2.3: Measures of the Location of the Data
\(i=\left(\dfrac{k}{100}\right)(n+1)\)
where \(i=\) the ranking or position of a data value,
\(k=\text { the kth percentile, }\)
\(n=\) total number of data.
Expression for finding the percentile of a data value: \(\left(\dfrac{x+0.5 y}{n}\right)(100)\)
where \(x=\) the number of values counting from the bottom of the data list up to but not including the data value for which you want to find the percentile,
\(y=\) the number of data values equal to the data value for which you want to find the percentile,
\(n=\text { total number of data }\)
2.4: Measures of the Center of the Data
\(\mu=\dfrac{\sum f m}{\sum f}\) Where \(f=\) interval frequencies and \(m=\) interval midpoints.
The arithmetic mean for a sample (denoted by \(\bar{x}\) ) is \(\bar{x}=\dfrac{\text { Sum of all values in the sample }}{\text { Number of values in the sample }}\)
The arithmetic mean for a population (denoted by \(\mu\) ) is \(\mu=\dfrac{\text { Sum of all values in the population }}{\text { Number of values in the population }}\)
2.6: Geometric Mean
The Geometric Mean: \(\tilde{x}=\left(\prod_{i=1}^n x_i\right)^{\dfrac{1}{n}}=\sqrt[n]{x_1 \cdot x_2 \cdots x_n}=\left(x_1 \cdot x_2 \cdots x_n\right)^{\dfrac{1}{n}}\)
2.7: Skewness and the Mean, Median, and Mode
Formula for skewness: \(a_3=\sum \dfrac{\left(x_i-\bar{x}\right)^3}{n s^3}\)
Formula for Coefficient of Variation: \(C V=\dfrac{s}{\bar{x}} \cdot 100\) conditioned upon \(\bar{x} \neq 0\)
2.8: Measures of the Spread of the Data
\(s_x=\sqrt{\dfrac{\sum f m^2}{n}-\bar{x}^2}\) where \(\begin{array}{l}s_x=\text { sample standard deviation } \\ \bar{x}=\text { sample mean }\end{array}\)

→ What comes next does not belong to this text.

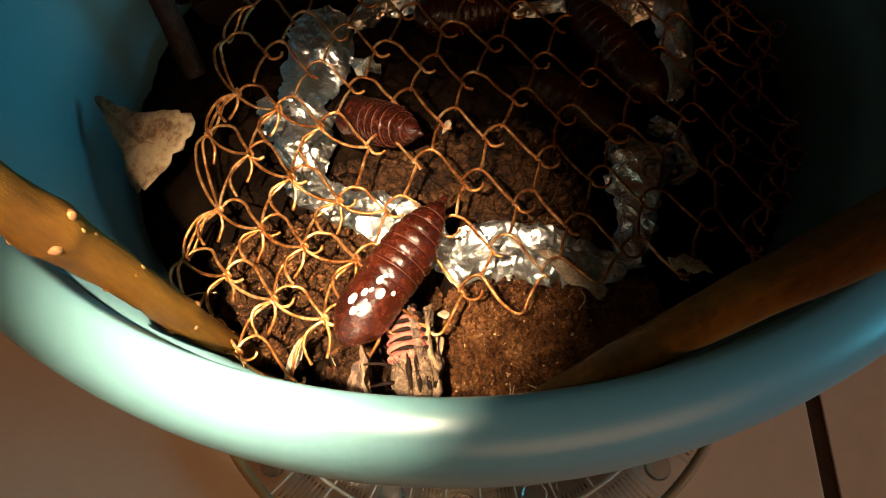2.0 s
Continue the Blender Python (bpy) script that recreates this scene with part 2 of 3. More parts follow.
# ---------------------------------------------------------------- the room
def build_room():
    # Unseen enclosure, coloured dark so that little light bounces back into the pot.
    for name, b in (("wall_north", (-1.5, 2.4, 0, 1.5, 2.5, 2.4)), ("wall_south", (-1.5, -2.5, 0, 1.5, -2.4, 2.4)),
                    ("wall_east", (1.5, -2.5, 0, 1.6, 2.5, 2.4)), ("wall_west", (-1.6, -2.5, 0, -1.5, 2.5, 2.4))):
        tagged(part(name, box(*b), DARK_WALL, smooth=False), "unseen room wall, darkened to cut bounce light", "wall", kind="structure")
    tagged(part("ceiling", box(-1.6, -2.5, 2.4, 1.6, 2.5, 2.5), DARK_WALL, smooth=False), "unseen ceiling, darkened to cut bounce light", "ceiling", kind="structure")


TILE_PITCH, FLOOR_TURN = 0.487, 0.0253


def build_floor():
    floor = tagged(part("floor", box(-1.5, -2.4, -0.05, 1.5, 2.4, -0.0015), GROUT, smooth=False), "beige glossy floor tiles with dark brown grout", "floor", kind="structure")
    half = TILE_PITCH / 2 - 0.0042
    data = box(-half, -half, -0.008, half, half, 0.0, 0.0005)
    first = part("tile", data, TILE, floor, smooth=False)
    mesh = first.data
    turn = Matrix.Rotation(-FLOOR_TURN, 4, "Z")
    for i in range(-3, 4):
        for j in range(-5, 5):
            c = turn @ Vector((0.1892 + (i - 0.5) * TILE_PITCH, 0.2244 + (j - 0.5) * TILE_PITCH, 0))
            ob = first if (i, j) == (-3, -5) else new("tile", mesh)
            ob.parent = floor
            ob.matrix_basis = Matrix.Translation(c) @ turn @ Matrix.Rotation(math.pi / 2 * ((i * 3 + j) % 4), 4, "Z")


# ---------------------------------------------------------------- pot and plate
PX, PY = 0.0027, 0.1314      # axis of the pot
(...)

Formulas for Sample Standard Deviation \(s=\sqrt{\dfrac{\Sigma(x-\bar{x})^2}{n-1}}\) or \(s=\sqrt{\dfrac{\Sigma f(x-\bar{x})^2}{n-1}}\) or \(s=\sqrt{\dfrac{\left(\sum_{i=1}^n x^2\right)-n \bar{x}^2}{n-1}}\) For the sample standard deviation, the denominator is \(\boldsymbol{n}-\mathbf{1}\), that is the sample size -1 .
Formulas for Population Standard Deviation \(\sigma=\sqrt{\dfrac{\Sigma(x-\mu)^2}{N}}\) or \(\sigma=\sqrt{\dfrac{\Sigma f(x-\mu)^2}{N}}\) or \(\sigma=\sqrt{\dfrac{\sum_{i=1}^N x_i^2}{N}}-\mu^2\) For the population standard deviation, the denominator is \(N\), the number of items in the population.